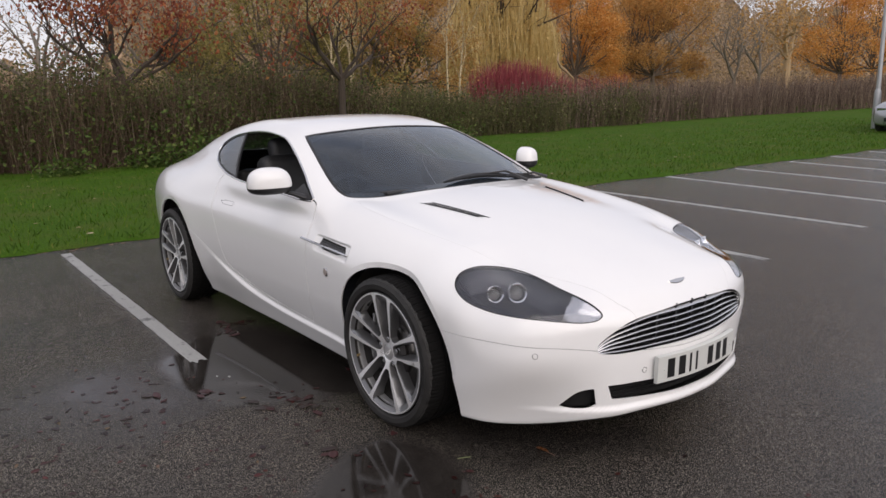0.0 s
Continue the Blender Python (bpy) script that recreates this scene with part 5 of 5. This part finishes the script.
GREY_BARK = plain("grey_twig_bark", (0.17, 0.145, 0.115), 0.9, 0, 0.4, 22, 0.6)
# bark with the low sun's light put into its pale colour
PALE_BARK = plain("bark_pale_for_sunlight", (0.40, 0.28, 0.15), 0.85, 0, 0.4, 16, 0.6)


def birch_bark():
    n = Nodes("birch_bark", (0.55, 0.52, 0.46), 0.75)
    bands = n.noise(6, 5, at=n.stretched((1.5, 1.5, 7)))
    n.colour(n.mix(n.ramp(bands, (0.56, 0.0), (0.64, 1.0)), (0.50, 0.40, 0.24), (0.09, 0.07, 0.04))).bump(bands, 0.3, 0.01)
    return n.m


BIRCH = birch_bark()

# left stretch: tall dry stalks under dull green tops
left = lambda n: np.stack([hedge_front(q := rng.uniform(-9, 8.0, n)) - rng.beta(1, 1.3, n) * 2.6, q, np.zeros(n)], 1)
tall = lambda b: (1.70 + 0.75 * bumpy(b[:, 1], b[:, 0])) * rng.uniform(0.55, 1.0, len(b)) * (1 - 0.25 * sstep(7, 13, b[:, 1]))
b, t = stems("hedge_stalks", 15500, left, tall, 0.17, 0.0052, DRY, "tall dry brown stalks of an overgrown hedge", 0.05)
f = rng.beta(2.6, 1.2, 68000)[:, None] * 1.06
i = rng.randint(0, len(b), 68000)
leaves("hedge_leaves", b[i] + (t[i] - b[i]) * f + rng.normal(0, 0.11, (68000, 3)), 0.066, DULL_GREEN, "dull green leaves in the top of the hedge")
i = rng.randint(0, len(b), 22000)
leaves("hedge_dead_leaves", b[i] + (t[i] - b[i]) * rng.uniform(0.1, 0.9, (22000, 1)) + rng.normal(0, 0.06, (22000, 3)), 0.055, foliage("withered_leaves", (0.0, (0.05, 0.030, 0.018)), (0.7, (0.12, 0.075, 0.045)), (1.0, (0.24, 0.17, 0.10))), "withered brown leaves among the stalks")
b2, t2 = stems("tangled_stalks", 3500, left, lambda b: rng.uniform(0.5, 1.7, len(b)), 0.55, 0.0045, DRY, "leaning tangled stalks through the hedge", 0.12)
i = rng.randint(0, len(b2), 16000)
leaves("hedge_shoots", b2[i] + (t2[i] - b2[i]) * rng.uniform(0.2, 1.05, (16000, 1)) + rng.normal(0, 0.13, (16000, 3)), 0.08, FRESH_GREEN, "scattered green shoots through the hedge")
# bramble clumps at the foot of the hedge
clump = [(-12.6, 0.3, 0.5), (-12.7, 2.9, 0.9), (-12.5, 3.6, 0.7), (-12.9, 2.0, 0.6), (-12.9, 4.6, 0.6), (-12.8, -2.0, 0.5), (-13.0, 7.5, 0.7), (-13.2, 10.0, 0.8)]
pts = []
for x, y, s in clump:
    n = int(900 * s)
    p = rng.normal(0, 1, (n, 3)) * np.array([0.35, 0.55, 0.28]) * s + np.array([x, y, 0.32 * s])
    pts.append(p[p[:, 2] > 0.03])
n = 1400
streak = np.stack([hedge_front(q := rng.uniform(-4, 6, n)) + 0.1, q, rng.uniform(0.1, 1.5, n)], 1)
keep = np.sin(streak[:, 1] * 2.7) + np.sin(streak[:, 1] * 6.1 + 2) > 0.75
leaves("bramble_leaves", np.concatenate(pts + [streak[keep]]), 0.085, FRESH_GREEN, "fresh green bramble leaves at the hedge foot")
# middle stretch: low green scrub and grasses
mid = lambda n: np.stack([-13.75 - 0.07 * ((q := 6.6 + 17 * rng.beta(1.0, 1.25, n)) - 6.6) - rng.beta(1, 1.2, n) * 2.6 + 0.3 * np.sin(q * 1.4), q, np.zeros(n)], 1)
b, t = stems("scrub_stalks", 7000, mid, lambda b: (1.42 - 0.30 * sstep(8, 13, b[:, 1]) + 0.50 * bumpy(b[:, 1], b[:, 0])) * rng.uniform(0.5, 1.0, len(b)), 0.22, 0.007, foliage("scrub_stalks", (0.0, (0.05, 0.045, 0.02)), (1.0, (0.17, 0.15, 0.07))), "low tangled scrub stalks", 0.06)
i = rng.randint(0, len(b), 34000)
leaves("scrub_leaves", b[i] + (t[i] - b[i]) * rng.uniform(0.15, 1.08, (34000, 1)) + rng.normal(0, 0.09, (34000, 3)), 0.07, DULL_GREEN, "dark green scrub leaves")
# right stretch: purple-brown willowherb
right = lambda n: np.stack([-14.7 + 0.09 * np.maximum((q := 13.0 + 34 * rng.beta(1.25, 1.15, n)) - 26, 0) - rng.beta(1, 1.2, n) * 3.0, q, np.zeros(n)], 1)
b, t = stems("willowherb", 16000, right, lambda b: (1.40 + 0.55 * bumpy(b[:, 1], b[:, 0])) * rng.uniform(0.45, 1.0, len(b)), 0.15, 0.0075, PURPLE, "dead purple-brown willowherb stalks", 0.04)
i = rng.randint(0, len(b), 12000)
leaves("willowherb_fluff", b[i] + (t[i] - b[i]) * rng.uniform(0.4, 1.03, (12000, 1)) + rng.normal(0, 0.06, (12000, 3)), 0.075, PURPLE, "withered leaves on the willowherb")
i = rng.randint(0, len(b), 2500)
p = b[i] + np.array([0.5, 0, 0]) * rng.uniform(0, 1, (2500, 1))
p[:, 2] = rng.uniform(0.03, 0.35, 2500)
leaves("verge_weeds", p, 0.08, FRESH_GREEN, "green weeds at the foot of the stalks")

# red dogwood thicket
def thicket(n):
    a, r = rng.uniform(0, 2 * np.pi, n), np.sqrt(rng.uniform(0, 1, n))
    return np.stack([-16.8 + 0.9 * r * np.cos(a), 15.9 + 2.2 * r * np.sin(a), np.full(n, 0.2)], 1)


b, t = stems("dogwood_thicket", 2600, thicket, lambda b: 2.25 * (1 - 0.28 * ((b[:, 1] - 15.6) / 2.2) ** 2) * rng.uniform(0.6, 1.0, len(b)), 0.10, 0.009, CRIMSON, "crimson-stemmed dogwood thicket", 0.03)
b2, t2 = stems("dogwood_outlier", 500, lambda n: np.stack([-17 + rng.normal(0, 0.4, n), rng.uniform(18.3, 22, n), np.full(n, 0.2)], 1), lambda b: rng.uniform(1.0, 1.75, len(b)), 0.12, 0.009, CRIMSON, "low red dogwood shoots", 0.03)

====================

* [GOAL OF THE EXERCISE]
Take the listing above and repeat exactly the lines from the one containing "Continue the Blender" through the one containing "BIRCH = birch_bark()", both included.

* [EXERCISE OUTPUT]
Continue the Blender Python (bpy) script that recreates this scene with part 5 of 5. This part finishes the script.
GREY_BARK = plain("grey_twig_bark", (0.17, 0.145, 0.115), 0.9, 0, 0.4, 22, 0.6)
# bark with the low sun's light put into its pale colour
PALE_BARK = plain("bark_pale_for_sunlight", (0.40, 0.28, 0.15), 0.85, 0, 0.4, 16, 0.6)


def birch_bark():
    n = Nodes("birch_bark", (0.55, 0.52, 0.46), 0.75)
    bands = n.noise(6, 5, at=n.stretched((1.5, 1.5, 7)))
    n.colour(n.mix(n.ramp(bands, (0.56, 0.0), (0.64, 1.0)), (0.50, 0.40, 0.24), (0.09, 0.07, 0.04))).bump(bands, 0.3, 0.01)
    return n.m


BIRCH = birch_bark()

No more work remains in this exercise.